I would be tempted to think that in the next 2 years, a CMDB will be a modular component, usable by either Service Management solutions, and/or SOA Governance products. A CMDB could become a sort of “plugin” available from various vendors with sets of APIs, and why not web services.

SOAs are distributed computing plans where companies often situate Web services and reuse code and other assets to create efficiencies. Vendors like IBM, Microsoft, BEA, Oracle, and Mercury are creating SOA infrastructure platforms to speed information exchange between different computing machines. A few months ago, prior to HP acquisition, Mercury acquired a SOA company named Systinet. This acquisition strengthened Mercury's position in the high growth SOA (Service-Oriented Architecture) market by giving the company leading SOA governance and lifecycle management products.

An integration point should be between the SOA metadata repositories and a configuration management database (CMDB) to manage the lifecycle through to operations. If HP considers the range of acquisition they recently did with Peregrine, Mercury...and Systinet…there would be a high probability, this integration occurs!

Another observation on this future integration is potentially visible with IBM. IBM released recently a CMDB titled Tivoli CCMDB, and also launched a management and security solutions for managing SOA based applications, IBM launched last April IT Service Management platform.

The IBM IT Service Management platform manages SOA based composite applications. It is supposed to offer an approach to defining a framework and solutions for IT service management, including extending self-managing autonomic computing to IT services.

“Tivoli CCMDB uses a Federated model that allows it to be implemented on top of an existing sources of IT data, and serves as an authoritative source of data for configuration items, their relationships, so that when a change needs to be made to any of the IT components, one can understand the impact of that change on other related components.
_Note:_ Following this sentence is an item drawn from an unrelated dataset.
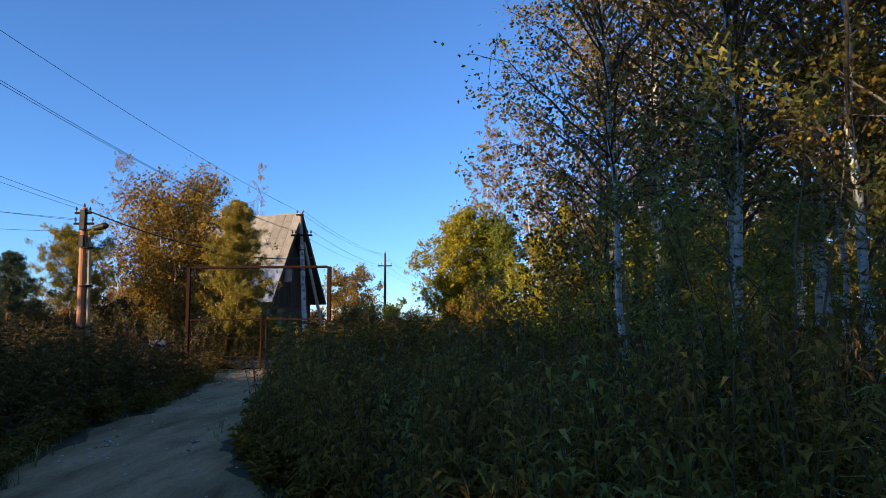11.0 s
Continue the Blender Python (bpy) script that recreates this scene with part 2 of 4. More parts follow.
def leaf_cards(rng, centres, length, width, flat=0.35, along=None, folded=True):
    """Small pointed leaves round the centres: folded kites, or plain triangles for what stands far off."""
    n = len(centres)
    d = rng.normal(size=(n, 3))
    if along is not None:
        d = d * 0.55 + along
    d /= np.linalg.norm(d, axis=1, keepdims=True)
    r = rng.normal(size=(n, 3))
    r[:, 2] += flat
    s = np.cross(d, r)
    s /= np.linalg.norm(s, axis=1, keepdims=True) + 1e-9
    nrm = np.cross(s, d)
    ln = length * rng.uniform(0.6, 1.25, (n, 1))
    wd = width * rng.uniform(0.7, 1.2, (n, 1))
    a = centres - d * ln * 0.5
    if not folded:
        v = np.stack([a + s * wd * 0.5, a - s * wd * 0.5, centres + d * ln * 0.5], axis=1).reshape(-1, 3)
        return v, np.arange(3 * n).reshape(-1, 3)
    b = centres + s * wd * 0.5 + nrm * wd * 0.18 - d * ln * 0.06
    c = centres + d * ln * 0.5
    e = centres - s * wd * 0.5 + nrm * wd * 0.18 - d * ln * 0.06
    v = np.stack([a, b, c, e], axis=1).reshape(-1, 3)
    return v, np.arange(4 * n).reshape(-1, 4)


PROFILES = {
    "oval": lambda u: np.sin(np.pi * np.clip(u * 0.86 + 0.10, 0, 1)) ** 0.8,
    "egg": lambda u: np.clip(1.15 - u, 0, 1) ** 0.55 * np.clip(u * 5 + 0.35, 0, 1),
    "round": lambda u: np.sqrt(np.clip(1 - (2 * u - 0.85) ** 2 / 1.35, 0.03, 1)),
    "cone": lambda u: np.clip(1.03 - u, 0.03, 1) ** 0.8 * np.clip(u * 6 + 0.4, 0, 1),
    "pine": lambda u: np.clip(1.03 - u, .02, 1) ** .62 * np.clip(u * 6 + .5, 0, 1),
    "birch": lambda u: np.sqrt(np.clip(1 - (u - .33) ** 2 / .455, .02, 1)),
    "dome": lambda u: np.sqrt(np.clip(1 - u ** 3.2, .04, 1)) * np.clip(.78 + u, 0, 1),
    "column": lambda u: 0.55 + 0.45 * np.sin(np.pi * np.clip(u, 0, 1)),
}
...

IBM's ITSM platform along with, IBM Tivoli security and compliance products like Tivoli Access Manager and Tivoli Federated Identity Manager delivers a complete end-to-end solution for the "manage", "secure" and "compliance" of distributed SOA applications.”

IBM and HP are two companies which will probably compete in both IT Service Management and SOA. They probably understood the synergy between the two worlds, and we can predict a future new generation of CMDBs, modular, accessible from web services, and used for several companies needs: Service Management and SOA Governance.